**WHAT YOU ARE ASKED TO DO**
Would you return the complete listing below word for word?

☆ ☆ ☆ ☆

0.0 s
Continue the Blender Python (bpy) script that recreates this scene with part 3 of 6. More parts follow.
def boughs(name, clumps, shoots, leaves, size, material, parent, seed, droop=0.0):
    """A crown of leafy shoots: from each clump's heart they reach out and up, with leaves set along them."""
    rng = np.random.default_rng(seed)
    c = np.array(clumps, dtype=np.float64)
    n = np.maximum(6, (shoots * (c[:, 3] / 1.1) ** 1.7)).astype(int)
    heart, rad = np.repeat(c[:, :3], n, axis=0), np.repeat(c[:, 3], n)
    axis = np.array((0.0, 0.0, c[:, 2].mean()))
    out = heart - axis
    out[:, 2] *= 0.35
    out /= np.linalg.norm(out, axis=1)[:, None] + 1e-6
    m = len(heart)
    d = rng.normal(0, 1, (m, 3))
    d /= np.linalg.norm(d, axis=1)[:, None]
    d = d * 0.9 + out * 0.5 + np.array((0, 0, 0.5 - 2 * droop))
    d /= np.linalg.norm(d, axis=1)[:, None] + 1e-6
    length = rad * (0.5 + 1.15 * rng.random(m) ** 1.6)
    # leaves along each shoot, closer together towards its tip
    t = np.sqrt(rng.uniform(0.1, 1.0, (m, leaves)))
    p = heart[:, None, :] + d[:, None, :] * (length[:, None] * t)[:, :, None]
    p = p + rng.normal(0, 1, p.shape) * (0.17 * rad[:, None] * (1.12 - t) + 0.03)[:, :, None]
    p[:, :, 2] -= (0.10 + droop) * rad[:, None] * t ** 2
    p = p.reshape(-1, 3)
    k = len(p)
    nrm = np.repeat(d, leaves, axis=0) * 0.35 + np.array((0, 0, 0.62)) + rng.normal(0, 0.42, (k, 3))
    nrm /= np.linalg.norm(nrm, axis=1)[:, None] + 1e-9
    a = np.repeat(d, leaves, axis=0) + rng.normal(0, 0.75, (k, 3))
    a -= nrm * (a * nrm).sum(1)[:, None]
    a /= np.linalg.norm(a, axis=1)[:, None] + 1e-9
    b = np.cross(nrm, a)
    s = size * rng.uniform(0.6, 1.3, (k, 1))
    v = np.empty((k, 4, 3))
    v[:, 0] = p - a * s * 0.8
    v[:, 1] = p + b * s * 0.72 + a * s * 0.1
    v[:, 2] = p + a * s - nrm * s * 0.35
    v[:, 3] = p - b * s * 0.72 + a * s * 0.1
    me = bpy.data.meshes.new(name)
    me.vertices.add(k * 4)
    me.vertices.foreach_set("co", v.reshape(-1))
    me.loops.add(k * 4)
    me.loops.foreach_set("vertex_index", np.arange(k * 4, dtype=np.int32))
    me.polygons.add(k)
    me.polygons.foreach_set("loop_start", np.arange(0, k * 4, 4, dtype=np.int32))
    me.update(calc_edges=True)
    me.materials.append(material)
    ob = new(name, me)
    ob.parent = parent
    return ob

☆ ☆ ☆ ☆

**CORRECT RESPONSE**
0.0 s
Continue the Blender Python (bpy) script that recreates this scene with part 3 of 6. More parts follow.
def boughs(name, clumps, shoots, leaves, size, material, parent, seed, droop=0.0):
    """A crown of leafy shoots: from each clump's heart they reach out and up, with leaves set along them."""
    rng = np.random.default_rng(seed)
    c = np.array(clumps, dtype=np.float64)
    n = np.maximum(6, (shoots * (c[:, 3] / 1.1) ** 1.7)).astype(int)
    heart, rad = np.repeat(c[:, :3], n, axis=0), np.repeat(c[:, 3], n)
    axis = np.array((0.0, 0.0, c[:, 2].mean()))
    out = heart - axis
    out[:, 2] *= 0.35
    out /= np.linalg.norm(out, axis=1)[:, None] + 1e-6
    m = len(heart)
    d = rng.normal(0, 1, (m, 3))
    d /= np.linalg.norm(d, axis=1)[:, None]
    d = d * 0.9 + out * 0.5 + np.array((0, 0, 0.5 - 2 * droop))
    d /= np.linalg.norm(d, axis=1)[:, None] + 1e-6
    length = rad * (0.5 + 1.15 * rng.random(m) ** 1.6)
    # leaves along each shoot, closer together towards its tip
    t = np.sqrt(rng.uniform(0.1, 1.0, (m, leaves)))
    p = heart[:, None, :] + d[:, None, :] * (length[:, None] * t)[:, :, None]
    p = p + rng.normal(0, 1, p.shape) * (0.17 * rad[:, None] * (1.12 - t) + 0.03)[:, :, None]
    p[:, :, 2] -= (0.10 + droop) * rad[:, None] * t ** 2
    p = p.reshape(-1, 3)
    k = len(p)
    nrm = np.repeat(d, leaves, axis=0) * 0.35 + np.array((0, 0, 0.62)) + rng.normal(0, 0.42, (k, 3))
    nrm /= np.linalg.norm(nrm, axis=1)[:, None] + 1e-9
    a = np.repeat(d, leaves, axis=0) + rng.normal(0, 0.75, (k, 3))
    a -= nrm * (a * nrm).sum(1)[:, None]
    a /= np.linalg.norm(a, axis=1)[:, None] + 1e-9
    b = np.cross(nrm, a)
    s = size * rng.uniform(0.6, 1.3, (k, 1))
    v = np.empty((k, 4, 3))
    v[:, 0] = p - a * s * 0.8
    v[:, 1] = p + b * s * 0.72 + a * s * 0.1
    v[:, 2] = p + a * s - nrm * s * 0.35
    v[:, 3] = p - b * s * 0.72 + a * s * 0.1
    me = bpy.data.meshes.new(name)
    me.vertices.add(k * 4)
    me.vertices.foreach_set("co", v.reshape(-1))
    me.loops.add(k * 4)
    me.loops.foreach_set("vertex_index", np.arange(k * 4, dtype=np.int32))
    me.polygons.add(k)
    me.polygons.foreach_set("loop_start", np.arange(0, k * 4, 4, dtype=np.int32))
    me.update(calc_edges=True)
    me.materials.append(material)
    ob = new(name, me)
    ob.parent = parent
    return ob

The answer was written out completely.